My team had lunch today at Monell’s. Yum! It was a cool, family-style southern dinner complete with Turnip Greens, fried chicken, green beans, various salads and biscuits, among too many other dishes to remember. I loved the food (for the most part) and really enjoyed the setting and ambiance. I also enjoyed not having to stare at a menu and figure out what I wanted to eat today. Sometimes its nice to let someone else make the decisions. Since we weren’t a large group, we were eventually joined by a couple and a man with 4 young guys, which rounded out our large table quite well.
Having eaten collard greens last Thanksgiving, I thought I’d try the turnip greens. They can’t be that different, right? Well, yes… and no….
First, like collard greens, they look like cooked-to-death spinach, which I hate, so the greens were already down one. But the taste… well, that’ll kill ya. Kind of like eating spoiled spinach mixed with rancid milk poured over it (I’m just guessing. I’ve never actually eaten that).
My taste buds threw a fit and my throat nearly didn’t let the greens pass on account of the protestations of my stomach (based on the buds opinions of said greens). Surely my taste buds must be lying… so like a dork, I tried another bite.
Nope. They weren’t lying. How do people eat this stuff on a daily basis?? Fortunately, I hadn’t put more than a few bites-full on my plate. Perhaps if I spread the rest out like so, my pile would look not-so-much like a pile as it would a few scraps lying around, and I could just leave it and no one would notice….. It worked when I was a kid. Sometimes.

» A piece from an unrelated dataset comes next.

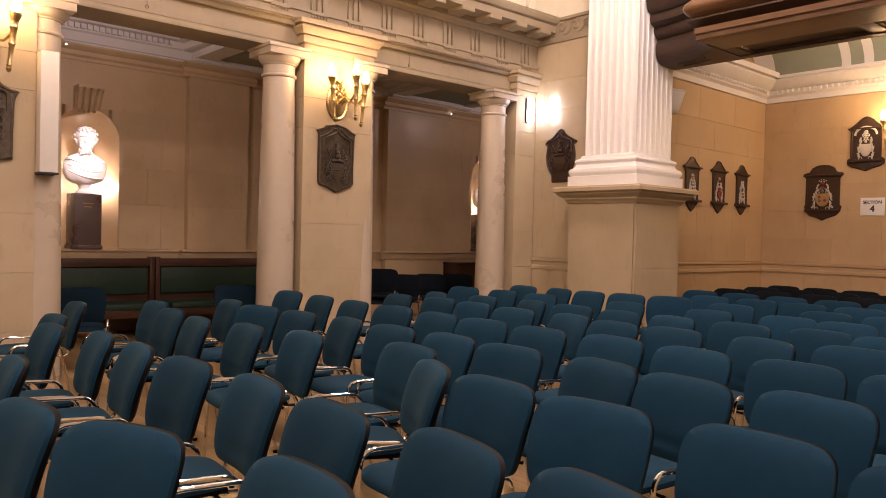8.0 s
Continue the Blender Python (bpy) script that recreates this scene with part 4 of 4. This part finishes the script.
for nx in NICHES:
    ob = thing("spotlight", "small dark spotlight fixed behind the beam", "spotlight", "aisle spotlights", m=pose(nx - 0.10, 8.06, 3.80))
    b = bms()
    box(b, -0.04, 0.04, 0.0, 0.10, 0.02, 0.06, 0.005)
    part("bracket", b, IRON, ob)

for x, z in ((2.77, 3.80), (9.47, 3.74)):
    ob = thing("band_spotlight", "tiny lit spotlight on the aisle wall band", "spotlight", "band spotlights", m=pose(x, 10.58, z))
    b = bms()
    box(b, -0.009, 0.009, -0.06, 0.05, -0.009, 0.012, 0.003)
    part("body", b, BRASS, ob)
    b = bms()
    blob(b, (0, -0.062, 0.002), (0.011, 0.008, 0.011))
    part("lens", b, LAMP_GLASS, ob, "glowing lens")

# cable hook hanging from the beam
for x, z in ((6.05, 3.72), (2.72, 3.74)):
    ob = thing("wire_hook", "small wire hook hanging from the beam", "hook", "wire hooks", m=pose(x, 7.56, z))
    b = bms()
    tube(b, [(0, 0.0, 0.1), (0, -0.01, -0.08)], 0.003, 6)
    pts = [(0.016 * math.cos(math.tau * k / 10), -0.01, -0.097 + 0.016 * math.sin(math.tau * k / 10)) for k in range(11)]
    tube(b, pts, 0.003, 6, 0.004, 1)
    part("wire", b, IRON, ob)

# added hall lights, all out of view: opal globes on brass rods
for place_ in GLOBES:
    ob = thing("globe_pendant", "unseen lit opal globe pendant on a brass rod, added to light the hall", "pendant lamp", "hall pendants", m=pose(*place_))
    b = bms()
    bmesh.ops.create_icosphere(b, subdivisions=3, radius=0.3)
    part("globe", b, GLOBE_GLASS, ob)
    b = bms()
    lathe(b, [(0.12, 0.29), (0.10, 0.34), (0.02, 0.36), (0.015, 9.0 - place_[2])], seg=16)
    part("rod", b, BRASS, ob)

# ---- floor boards ----
BOARD_W, BOARD_L = 0.085, 1.25
b = bms()
box(b, -BOARD_W / 2 + 0.0008, BOARD_W / 2 - 0.0008, -BOARD_L / 2 + 0.0008, BOARD_L / 2 - 0.0008, -0.012, 0.0)
BOARD = mesh_of("floor_board", b, FLOOR_WOOD, 0)
verts, faces = [], []
count = 0
x = -13.9
i = 0
while x < 12.9:
    y = -8.5 + (i * 0.47) % BOARD_L
    while y < 10.7:
        if 0.3 < x < 3.6 and 0.9 < y < 6.5 and count < 300:
            ob = new("floor_board", BOARD)
            ob.parent, ob.location = floor, (x, y, 0)
            count += 1
        else:
            k = len(verts)
            x0, x1, y0, y1 = x - BOARD_W / 2 + 0.0008, x + BOARD_W / 2 - 0.0008, y - BOARD_L / 2 + 0.0008, y + BOARD_L / 2 - 0.0008
            verts += [(x0, y0, 0), (x1, y0, 0), (x1, y1, 0), (x0, y1, 0), (x0, y0, -0.012), (x1, y0, -0.012), (x1, y1, -0.012), (x0, y1, -0.012)]
            faces += [(k, k + 1, k + 2, k + 3), (k, k + 1, k + 5, k + 4), (k + 1, k + 2, k + 6, k + 5), (k + 2, k + 3, k + 7, k + 6), (k + 3, k, k + 4, k + 7)]
        y += BOARD_L
    x += BOARD_W
    i += 1
me = bpy.data.meshes.new("floor_boards_rest")
me.from_pydata(verts, [], faces)
me.materials.append(FLOOR_WOOD)
rest = new("floor_boards_rest", me)
rest.parent = floor
tagged(rest, kind="stuff")

# ---- ashlar blocks ----
rb = random.Random(7)
# return wall: courses facing the hall
zs = [0.02, 0.5, 0.985]
for z0, z1 in ((0.02, 0.5), (0.5, 0.98), (1.165, 1.6), (1.6, 2.03), (2.03, 2.46), (2.46, 2.89), (2.89, 3.32), (3.32, 3.75), (3.75, 4.28)):
    off = rb.uniform(0.3, 0.8)
    cuts = [6.02, 6.02 + off, min(6.02 + off + 0.75, 7.49), 7.49]
    for a, c in zip(cuts, cuts[1:]):
        if c - a > 0.05:
            block(bpy.data.objects["wall_return"], BLOCK_STONE, RETURN_X - 0.012, RETURN_X + 0.02, a + J, c - J, z0 + J, z1 - J)
# side and end walls under the gallery
for i, (z0, z1) in enumerate(((0.02, 0.5), (0.5, 0.98), (1.165, 1.55), (1.55, 1.98), (1.98, 2.41), (2.41, 2.84), (2.84, 3.27), (3.27, 3.745))):
    x = 8.46 - 0.45 * (i % 2)
    while x < END_X - 0.02:
        a, c = max(x, 8.46), min(x + 1.05, END_X - 0.012)
        block(bpy.data.objects["wall_side"], BLOCK_OCHRE, a + J, c - J, SIDE_Y - 0.012, SIDE_Y + 0.02, z0 + J, z1 - J)
        x += 1.05
    y = SIDE_Y - 0.014 + 0.4 * (i % 2)
    while y > 0.5:
        a, c = y - 1.1, min(y, SIDE_Y - 0.014)
        block(bpy.data.objects["wall_end"], BLOCK_OCHRE, END_X - 0.012, END_X + 0.02, a + J, c - J, z0 + J, z1 - J)
        y -= 1.1
# aisle wall beside and above the niches, and its pilasters
for i, (z0, z1) in enumerate(((0.02, 0.52), (0.52, 1.02), (1.165, 1.78), (1.78, 2.28), (2.28, 3.055), (3.055, 3.655))):
    for lo, hi, nx in ((1.76, 4.44, 3.10), (5.39, 8.04, 6.75), (9.43, 12.8, 10.66), (-1.9, 0.79, -0.58)):
        spans = [(lo, hi)]
        if 1.1 < z0 < 3.0:
            spans = [(lo, nx - 0.423), (nx + 0.423, hi)]
        for a, c in spans:
            mid = a + (c - a) * (0.42 if i % 2 else 0.64)
            for p, q in ((a, mid), (mid, c)):
                block(wall_north, BLOCK_AISLE, p + J, q - J, WALL_Y - 0.003, WALL_Y + 0.02, z0 + J, z1 - J)
    for a, c in ((0.80, 1.75), (4.45, 5.38), (8.05, 9.42)):
        block(wall_north, BLOCK_AISLE, a + J, c - J, 10.592, 10.62, z0 + J, z1 - J)
for parent, data, loc, size in BLOCKS:
    ob = new("stone_block", data)
    ob.parent, ob.location, ob.scale = parent, loc, size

Before I could carry out my brilliant child-like plan, one of my co-workers, Eric, asked me how the meal was. Before I knew it I was talking about the greens. He actually laughed at my plight. Or perhaps he was laughing at my face, which now seemed permanently scrunched up in that, "ew, that’s so nasty-tastin’!" watery-eyes look. I’ve been told I make very funny faces. I choose to believe that’s what people are laughing at, and not because I just naturally look funny. Or because I have toilet paper stuck to my shoe.
Through his giggles, Eric told me that Vinegar would help the taste. I didn’t think anything could help, but after a time, I decided to try again. I’m not one to give up easily on local food. I like to be able to eat whatever everyone else eats. Part of my overseas mentality, I guess, coupled with the fact that my oldest siblings never gave me an opportunity to have food the way I liked it, so I had to eat whatever was available. Or starve. Old habits die hard.
Eric handed me the bottle of Vinegar (after first trying to pass off the fire-starter brand as a joke) and, resisting temptation to pour the whole bloody thing over the two bites I had left, I splashed a few big drops onto the small pile of turnip greens (looking pathetically dark and, well, nasty) and mixed the two together with a fury usually saved for the hardest of cookie dough mixes.
I tentatively brought a small fork-full of the newly flavored greens to my mouth and, after pausing to inhale deeply (through my nose, of course) I took the greens-plunge again.
Not bad. Still not something I would eat just for the heck of it. But not nearly as bad as the first few bites.
By this time everyone at the table had heard of my struggle with the greens and turned to watch me as I ate. I found comrades in my greens struggle as several people at the table braved to cross the Southern norm and admit they, too, struggle with digestive rebellion when Greens are present.
It may take me a bit longer than I thought to acclimate to the Southern way of eating. I thought I had it pretty much down, having come from a family strong in the meat-and-3 tradition. But I forgot that there’s a whole genre a food that I’ve never encountered. Till now.
I still highly recommend Monell’s. But be forewarned. Eat the greens at your own risk.
I got collared by Southern greens one time… by choice. Saw them in the frozen-vegetable section, bought them, cooked them up. I think they’re an acquired taste.
I’ve acquired taste for many odd vegetables. My mother served them, and we ate them. Okra, asparagus, broccoli, you name it. We drew the line at turnips–no one in the family liked them–and had no experience, in Kansas, with the southern specialties.
I think that in the restaurants, fried chicken is the bribe they offer to get you to eat the greens. While the greens are better for you in their balance of nutrients to calories, we all know which is easier to get past the taste buds.
Turnip greens go better as a component of gumbo. Rather like okra. Okra tastes great, but the slime. Oh, my. Mucilaginous meals make me mad.
Well, if you ever come to visit, we’ll go down to Aunt Kizzie’s Kitchen. They’ll fix you right up with all the greens you can eat.